TOBB ETÜ öğretim üyelerinden Prof. Dr. Burak Bilgehan Özpek de sosyal medya aracılığı ile şu değerlendirmeyi gündeme taşıdı:
“Bu son zamanlarda okuduğum en ilginç beyanat. MGK diye müstakil ve siyaset üstü bir yapı yok. MGK Başkanı, aynı zamanda devlet başkanı ve AKP Genel Başkanı. Yani bu açıklamaya göre, ülkede bir aktörün terörist mi yoksa meşru mu olduğunu belirleyen kurum fiili olarak AKP. İlginç olan bunu Meclis Başkanı Sayın Kurtulmuş’un ifade etmesi. Eğer MGK kararlarını hukuki meşruluğun zemini halini getiriyorsa parlamentoyu kapatalım Anayasayı da askıya alalım bitsin gitsin bu iş. MGK, yani AKP, karar alsın yine AKP uygulasın.”

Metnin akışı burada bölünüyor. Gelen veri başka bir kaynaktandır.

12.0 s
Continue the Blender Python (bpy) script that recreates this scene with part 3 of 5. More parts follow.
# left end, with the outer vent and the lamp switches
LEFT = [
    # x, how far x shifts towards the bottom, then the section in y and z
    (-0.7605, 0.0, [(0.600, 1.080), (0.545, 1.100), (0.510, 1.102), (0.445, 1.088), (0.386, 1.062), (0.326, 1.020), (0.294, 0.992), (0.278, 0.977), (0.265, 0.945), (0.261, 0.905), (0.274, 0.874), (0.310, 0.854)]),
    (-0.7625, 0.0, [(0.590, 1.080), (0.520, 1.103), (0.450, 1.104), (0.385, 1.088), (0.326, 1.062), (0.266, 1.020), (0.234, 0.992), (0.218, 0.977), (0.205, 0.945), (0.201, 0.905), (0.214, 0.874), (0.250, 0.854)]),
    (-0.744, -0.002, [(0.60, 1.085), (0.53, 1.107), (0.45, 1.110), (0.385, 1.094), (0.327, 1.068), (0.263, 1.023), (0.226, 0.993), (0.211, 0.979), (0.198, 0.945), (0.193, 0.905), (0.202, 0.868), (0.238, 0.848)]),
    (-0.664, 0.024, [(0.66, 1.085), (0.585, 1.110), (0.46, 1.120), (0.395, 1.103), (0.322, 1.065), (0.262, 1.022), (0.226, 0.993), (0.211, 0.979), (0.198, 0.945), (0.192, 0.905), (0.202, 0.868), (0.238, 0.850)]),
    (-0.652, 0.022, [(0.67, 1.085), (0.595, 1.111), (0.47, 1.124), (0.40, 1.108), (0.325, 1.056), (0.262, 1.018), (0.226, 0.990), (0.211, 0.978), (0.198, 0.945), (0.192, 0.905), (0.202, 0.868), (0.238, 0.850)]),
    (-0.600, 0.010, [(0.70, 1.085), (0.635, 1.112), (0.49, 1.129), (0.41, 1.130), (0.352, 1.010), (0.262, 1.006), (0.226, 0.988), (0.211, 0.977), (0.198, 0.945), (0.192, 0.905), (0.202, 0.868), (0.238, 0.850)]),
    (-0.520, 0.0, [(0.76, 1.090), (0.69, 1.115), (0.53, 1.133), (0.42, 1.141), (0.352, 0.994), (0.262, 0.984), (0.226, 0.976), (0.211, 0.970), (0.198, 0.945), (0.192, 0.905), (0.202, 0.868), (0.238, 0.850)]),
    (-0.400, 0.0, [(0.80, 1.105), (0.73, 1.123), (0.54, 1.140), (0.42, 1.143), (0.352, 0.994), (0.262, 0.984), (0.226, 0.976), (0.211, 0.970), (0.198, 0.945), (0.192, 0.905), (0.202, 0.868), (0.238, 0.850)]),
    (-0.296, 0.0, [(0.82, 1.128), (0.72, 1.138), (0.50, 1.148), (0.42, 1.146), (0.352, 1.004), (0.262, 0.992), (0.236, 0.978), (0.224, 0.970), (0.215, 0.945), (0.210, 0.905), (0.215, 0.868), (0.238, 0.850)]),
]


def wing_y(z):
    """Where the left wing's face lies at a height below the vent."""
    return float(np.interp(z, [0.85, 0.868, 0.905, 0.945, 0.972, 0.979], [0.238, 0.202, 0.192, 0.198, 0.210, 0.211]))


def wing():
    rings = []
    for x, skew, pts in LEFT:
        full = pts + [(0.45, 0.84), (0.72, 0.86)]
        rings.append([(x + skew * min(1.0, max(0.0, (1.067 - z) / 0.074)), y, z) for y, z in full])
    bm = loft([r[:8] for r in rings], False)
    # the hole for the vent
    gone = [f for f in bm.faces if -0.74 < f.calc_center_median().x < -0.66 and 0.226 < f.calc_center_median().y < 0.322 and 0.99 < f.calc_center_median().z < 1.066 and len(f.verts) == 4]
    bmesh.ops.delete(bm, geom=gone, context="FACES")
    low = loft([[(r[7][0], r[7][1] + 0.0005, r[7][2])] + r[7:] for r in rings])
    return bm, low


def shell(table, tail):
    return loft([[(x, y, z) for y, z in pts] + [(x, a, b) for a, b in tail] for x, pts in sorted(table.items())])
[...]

Aslında bir kez daha gördük ki değerli bilim adamlarının dikkat çekmeye çalıştığı çerçeve ile siyasetin gündelik pratiği örtüşmüyor.
Komisyon ikilem içinde
MHP Lideri Devlet Bahçeli’nin ısrarlı çağrıları ve sürece yön verme iradesine rağmen TBMM “Milli Dayanışma, Kardeşlik ve Demokrasi Komisyonu” İmralı’ya Meclis Heyeti gidecek mi gitmeyecek mi ikileminin içinde. Bir tarafta “Meclis teröristin ayağına gitmez, gidemez”ciler var, diğer tarafta “Komisyon bütün tarafları dinlemek zorunda o yüzden İmralı’ya gidilmeli” diyenler…

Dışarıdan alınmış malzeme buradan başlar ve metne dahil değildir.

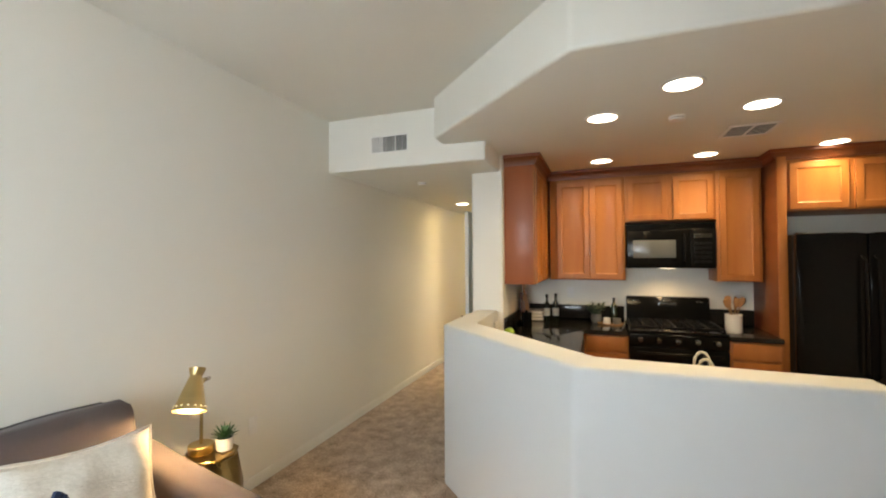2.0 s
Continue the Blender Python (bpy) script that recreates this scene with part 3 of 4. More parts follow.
def cream_cushion(m, label):
    t = thing("throw_pillow", m, label, "cushion", "cream cushions")
    part("cover", pillow(0.49, 0.49, 0.19, 24, 3, 0.022, 0.12), CREAM, t)
    pts = []
    for k in range(4):
        a, b = [(-1, -1), (1, -1), (1, 1), (-1, 1)][k], [(1, -1), (1, 1), (-1, 1), (-1, -1)][k]
        for i in range(8):
            s = i / 8
            u, v = a[0] + (b[0] - a[0]) * s, a[1] + (b[1] - a[1]) * s
            pts.append((0.245 * u * (1 - 0.12 * (1 - v * v)), 0.245 * v * (1 - 0.12 * (1 - u * u)), 0.004 * (i % 2)))
    part("corded_edge", tube(pts + pts[:1], 0.0085, 8), CREAM, t)


def blue_cushion(m, label):
    t = thing("lumbar_pillow", m, label, "cushion", "blue cushions")
    part("cover", pillow(0.58, 0.31, 0.19, 20, 9, 0.010), BLUECLOTH, t)
    for sx in (-1, 1):
        for sy in (-1, 1):
            bm = bmesh.new()
            for k in range(7):
                a = (k / 6 - 0.5) * 1.6
                p = Vector((sx * 0.285, sy * 0.15, 0))
                d = Vector((sx * math.cos(a) * 0.8, sy * 0.5 + math.sin(a) * 0.5, 0.25 * math.sin(k * 2.3)))
                tube([p, p + 0.022 * d, p + 0.048 * d + Vector((0, 0, -0.004)), p + 0.066 * d + Vector((0, 0, -0.010))], 0.0115, 6, bm, 1.2)
            part("tassel", bm, INDIGO, t, "dark indigo yarn tassel")


cream_cushion(frame_pose((0.275, 1.955, 0.83), (0.385, 2.395, 0.82), (0.47, 1.925, 0.405)), "square cream boucle cushion leaning on the sofa arm")
blue_cushion(frame_pose((0.42, 1.41, 0.705), (0.56, 1.97, 0.735), (0.565, 1.405, 0.435)), "oblong indigo striped cushion with corner tassels")
cream_cushion(frame_pose((0.73, -0.115, 0.83), (0.37, 0.19, 0.86), (0.83, 0.0, 0.42)), "square cream boucle cushion in the sofa corner")
blue_cushion(frame_pose((0.56, 0.10, 0.64), (0.50, 0.67, 0.70), (0.70, 0.13, 0.38)), "oblong indigo striped cushion with corner tassels")


def framed_art(y0, y1, z0, z1, print_mat, label):
    t = thing("framed_art", pose(0.001, (y0 + y1) / 2, (z0 + z1) / 2), label, "wall art", "pair of framed prints")
    w, h, f = (y1 - y0) / 2, (z1 - z0) / 2, 0.032
    for s in (-1, 1):
        part("frame_rail", box(0, 0.034, -w, w, s * h - (f if s > 0 else 0), s * h + (0 if s > 0 else f), 0.003), WHITEWOOD, t)
        part("frame_stile", box(0, 0.0335, s * w - (f if s > 0 else 0), s * w + (0 if s > 0 else f), -h + f, h - f, 0.003), WHITEWOOD, t)
    part("mount", box(0, 0.012, -w + f, w - f, -h + f, h - f), MAT, t)
    part("print", box(0.012, 0.0145, -w + 0.068, w - 0.068, -h + 0.075, h - 0.075), print_mat, t)
    part("glazing", box(0.024, 0.026, -w + f, w - f, -h + f, h - f), PANE, t).visible_shadow = False


framed_art(0.383, 1.088, 1.26, 1.962, PRINT_A, "white framed indigo print of blotted crosses")
framed_art(1.247, 1.942, 1.265, 1.965, PRINT_B, "white framed indigo print of a diamond lattice")


def side_table():
    t = thing("side_table", pose(0.262, 2.842, 0, 0, 0, 11), "faceted antique brass drum side table beside the sofa", "side table")
    bm = bmesh.new()
    levels = ((0.115, 0.0, 0), (0.158, 0.20, 0.5), (0.16, 0.33, 0), (0.135, 0.505, 0.5))
    rings = [[bm.verts.new((r * math.cos(2 * math.pi * (k + o) / 8), r * math.sin(2 * math.pi * (k + o) / 8), z)) for k in range(8)] for r, z, o in levels]
    for n, (a, b) in enumerate(zip(rings, rings[1:])):
        for k in range(8):
            j = (k + 1) % 8
            if n % 2 == 0:
                bm.faces.new((a[k], a[j], b[k])), bm.faces.new((a[j], b[j], b[k]))
            else:
                bm.faces.new((a[k], a[j], b[j])), bm.faces.new((a[k], b[j], b[k]))
    bm.faces.new(rings[0][::-1]), bm.faces.new(rings[-1])
    bmesh.ops.bevel(bm, geom=bm.edges[:], offset=0.004, segments=2, affect="EDGES")
    part("drum", bm, BRASSDARK, t)
    part("tabletop", lathe([(0, 0.504), (0.133, 0.504), (0.137, 0.509), (0.137, 0.516), (0.133, 0.52), (0, 0.52)], 8), BRASSDARK, t)


side_table()


def table_lamp():
    t = thing("table_lamp", pose(0.212, 2.825, 0.52), "brushed brass desk lamp with a pierced cone shade, lit", "lamp")
    part("base", lathe([(0, 0), (0.062, 0), (0.064, 0.004), (0.064, 0.038), (0.06, 0.043), (0, 0.043)], 40), BRASS, t)
    part("pole", tube([(0, 0, 0.04), (0, 0, 0.375)], 0.0085, 16), BRASS, t)
    part("joint", lathe([(0, 0.36), (0.015, 0.363), (0.017, 0.375), (0.015, 0.388), (0, 0.39)], 18), BRASS, t)
    head = Vector((0.125, -0.20, 0.40))
    d = Vector((0.45, -0.85, 0.12)).normalized()
    part("arm", tube([Vector((0, 0, 0.375)) - d * 0.05, (0, 0, 0.375), Vector((0, 0, 0.375)) + d * 0.15], 0.0065, 12), BRASS, t)
    part("arm_knob", tube([Vector((0, 0, 0.375)) - d * 0.095, Vector((0, 0, 0.375)) - d * 0.045], 0.011, 14), NICKEL, t, "grey metal grip")
    tilt = Matrix.Translation(Vector((0.188, -0.222, 0.31))) @ Vector((0, 0, 1)).rotation_difference(Vector((-0.23, 0.40, 0.89))).to_matrix().to_4x4()
    outer = [(0.073, 0.0), (0.070, 0.012), (0.030, 0.155), (0.027, 0.162), (0.038, 0.2)]
    bm = lathe(outer + [(0.0355, 0.2), (0.024, 0.163), (0.027, 0.153), (0.067, 0.012), (0.070, 0.0), (0.073, 0.0)], 48)
    bm.transform(tilt)
    shade = part("shade", bm, BRASS, t)
    for k in range(15):
        a = 2 * math.pi * k / 15
        b = lathe([(0, -0.0008), (0.0030, -0.0008), (0.0030, 0.0012), (0, 0.0012)], 10)
        b.transform(tilt @ Matrix.Translation((0.0680 * math.cos(a), 0.0680 * math.sin(a), 0.019)) @ Vector((0, 0, 1)).rotation_difference(Vector((math.cos(a) * 0.93, math.sin(a) * 0.93, 0.36))).to_matrix().to_4x4())
        part("pierced_hole", b, HOLE, shade, "round hole with lamplight in it")
    b = lathe([(0.0664, 0.0125), (0.0262, 0.152), (0.0254, 0.151), (0.0654, 0.0125), (0.0664, 0.0125)], 40)
    b.transform(tilt)
    part("shade_lining", b, WHITEWOOD, shade, "white enamelled inside")
    b = lathe([(0, 0.03), (0.02, 0.035), (0.028, 0.055), (0.02, 0.08), (0.012, 0.1), (0.012, 0.13), (0, 0.13)], 20)
    b.transform(tilt)
    part("bulb", b, BULB, t, "glowing bulb")
    lamp = new("lamp_light", bpy.data.lights.new("lamp_light", "POINT"))
    lamp.data.energy, lamp.data.color, lamp.data.shadow_soft_size = 17, (1, 0.66, 0.32), 0.012
    lamp.location = t.matrix_world @ tilt @ Vector((0, 0, 0.018))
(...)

Yok tartışma zannettiğiniz gibi komisyondaki farklı siyasi partilerin farklı siyasi duruşları üzerinden yürümüyor sadece. Aynı partiye mensup üyeler arasında da farklı yaklaşımlar, farklı tutumlar var. Misal, AK Parti içinde bile bu tartışma yürüyor. Çünkü yaklaşan seçimler, özellikle seçim bölgelerindeki hassasiyetlerin dikkatle takip edilmesini gerektiriyor. O noktada da milletvekilleri tarafından daha kısa zaman önce, 2023 seçimlerinde rakibini PKK ile iş birliği yapmakla suçlayan bir partinin yeni süreçle birlikte Öcalan’la fotoğraf vermesinin başını ağrıtacağı hesapları yapılıyor.
Hal böyle olunca Türkiye tarihindeki çok önemli bir dönemeç olmayacak tartışmaların içine hapsoluyor.
Bu tartışma yerine cumartesi annelerine, Diyarbakır annelerine, barış annelerine kulak verilse kim bilir belki de sorunlar çok daha hızlı çözüm bulur.